Spaces:
Running on CPU Upgrade
DABStep submission validator rejects valid string columns under pandas StringDtype
DABStep submission validator rejects valid string columns under pandas StringDtype
Hi DABStep team,
The submission endpoint appears to reject valid submissions with the error:
Columns with non-string data type: task_id, agent_answer
This happens even for a minimal one-line JSONL where both fields are explicit JSON strings:
{"task_id": "x", "agent_answer": "y"}
Root cause
I checked the public Space source. The validator currently does:
submission_df = pd.read_json(submission_file, lines=True, dtype=str)
non_string_columns = [
col for col in submission_df.columns
if submission_df[col].dtype != "object"
]
This check is brittle under newer pandas string dtype behavior.
With pandas==2.3.3 and string inference enabled,pd.read_json(..., dtype=str) returns StringDtype, not object, even though the column contains valid strings.
Reproduction
pandas 2.3.3, default:
dtypes: object
validator passes
pandas 2.3.3, PANDAS_FUTURE_INFER_STRING=1:
dtypes: StringDtype
validator fails with task_id, agent_answer
Environment (current Space)
datasets==4.8.1
gradio==6.10.0
pandas==2.3.3
pyarrow==24.0.0
This likely explains why submissions that worked before the Apr 27–28 Space updates now fail without any change in JSONL format.
Suggested fixes
Option 1: Use proper string dtype check
from pandas.api.types import is_string_dtype
non_string_columns = [
col for col in submission_df.columns
if not is_string_dtype(submission_df[col])
]
Option 2: Cast before validation
submission_df = submission_df.astype(object)
Option 3: Pin / adjust environment
Ensure pd.read_json(..., dtype=str) returns object dtype as before.
Thanks!
since the day LB went down from HF-side, we are not able to do any submissions basically.

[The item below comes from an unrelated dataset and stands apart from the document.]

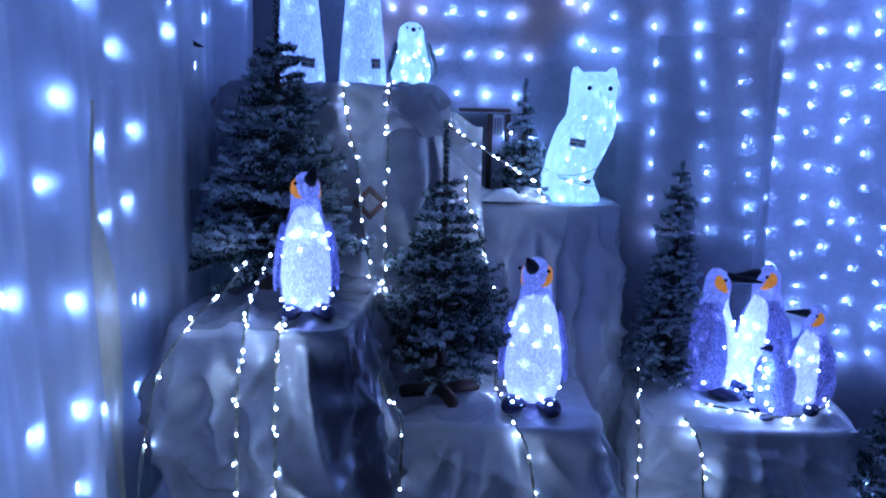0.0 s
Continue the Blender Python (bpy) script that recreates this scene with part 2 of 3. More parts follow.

It's been 3 days. https://huggingface.co/spaces/adyen/DABstep/discussions/24 Now the issue is on the benchmark side but no-one is answering. I might say that Im really disappointed with the maintenance of this challenge including how late I got answers to my questions in the past week. Very vey disappointing.

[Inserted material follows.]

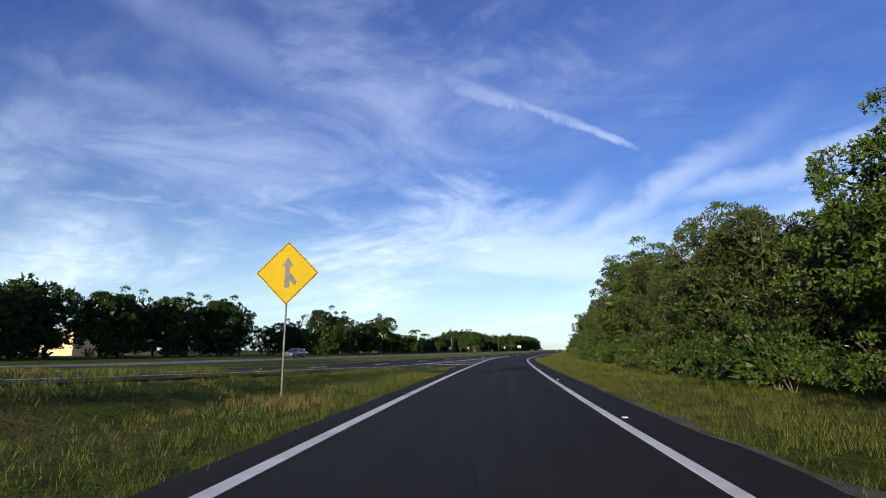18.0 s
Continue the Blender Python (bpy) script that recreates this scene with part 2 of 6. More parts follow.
def road_material(name, a, b, worn, along, spec=0.12):
    """Asphalt: stone grain, broad patches, wheel tracks and drips drawn out along the lanes, hairline cracks."""
    m = bpy.data.materials.new(name)
    m.use_nodes = True
    g = Nodes(m.node_tree)
    v = g.n("ShaderNodeTexCoord").outputs["Object"]
    long = g.scaled(v, (0.9, 0.018, 1.0) if along == "y" else (0.018, 0.9, 1.0))
    grain, patch, lane = g.noise(v, 85.0, 3.0, 0.7), g.noise(v, 0.22, 5.0, 0.62, 0.5), g.noise(long, 1.0, 4.0, 0.6)
    crumb = g.noise(v, 9.0, 4.0, 0.65)
    f = g.math("ADD", g.math("MULTIPLY", grain, 0.40), g.math("ADD", g.math("MULTIPLY", crumb, 0.25), g.math("MULTIPLY", patch, 0.35)))
    col = g.mix(g.ramp(f, 0.36, 0.64), (*a, 1), (*b, 1))
    col = g.mix(g.ramp(lane, 0.42, 0.66, 0.0, 0.75), col, (*worn, 1))
    vor = g.n("ShaderNodeTexVoronoi")
    vor.feature = "DISTANCE_TO_EDGE"
    g.put(vor.inputs["Vector"], g.vec("ADD", v, g.n("ShaderNodeTexCoord").outputs["Object"]))
    vor.inputs["Scale"].default_value = 0.11
    wob = g.math("ADD", vor.outputs["Distance"], g.math("MULTIPLY_ADD", crumb, 0.016, -0.008))
    crack = g.math("MULTIPLY", g.ramp(wob, 0.0, 0.0035, 1.0, 0.0), g.ramp(patch, 0.50, 0.62, 0.0, 0.7))
    col = g.mix(crack, col, (a[0] * 0.4, a[1] * 0.4, a[2] * 0.4, 1))
    bs = g.n("ShaderNodeBsdfPrincipled")
    g.put(bs.inputs["Base Color"], col)
    g.put(bs.inputs["Roughness"], g.ramp(lane, 0.3, 0.7, 0.92, 0.74, False))
    bs.inputs["Specular IOR Level"].default_value = spec
    bp = g.n("ShaderNodeBump")
    bp.inputs["Strength"].default_value, bp.inputs["Distance"].default_value = 0.5, 0.02
    g.put(bp.inputs["Height"], g.math("ADD", grain, g.math("MULTIPLY", crack, -1.5)))
    g.put(bs.inputs["Normal"], bp.outputs[0])
    out = g.n("ShaderNodeOutputMaterial")
    g.put(out.inputs[0], bs.outputs[0])
    return m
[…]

I’ve opened a PR for the same issue
hopefully they fix it quick : )
@frisokingma @jeanmarcs @drublackberry @martinigoyanes @antonioramos @MindyKasting @davidlever @rokpopov @JorgeZapa @AaronAtAdyen @andreumora @KoenRoelofs @hannav @sergioadyen @zoranaAtadyen @wolfsinemm @BelleB @moktay @lchumaceiro @olgakostinaadyen @robertAdyen @tomjadams
Can someone from this company, for the sake of kindness and respectfullnes, let us know that if this benchmark is maintained at all? If not, that's fine, just let us know so that we don't need to waste our time.
@frisokingma @jeanmarcs @drublackberry @martinigoyanes @antonioramos @MindyKasting @davidlever @rokpopov @JorgeZapa @AaronAtAdyen @andreumora @KoenRoelofs @hannav @sergioadyen @zoranaAtadyen @wolfsinemm @BelleB @moktay @lchumaceiro @olgakostinaadyen @robertAdyen @tomjadams @iadyen @eggie5-adyen @martinigoyanes @andreumora
Can someone from this company, for the sake of kindness and respectfullnes, let us know that if this benchmark is maintained at all? If not, that's fine, just let us know so that we don't need to waste our time.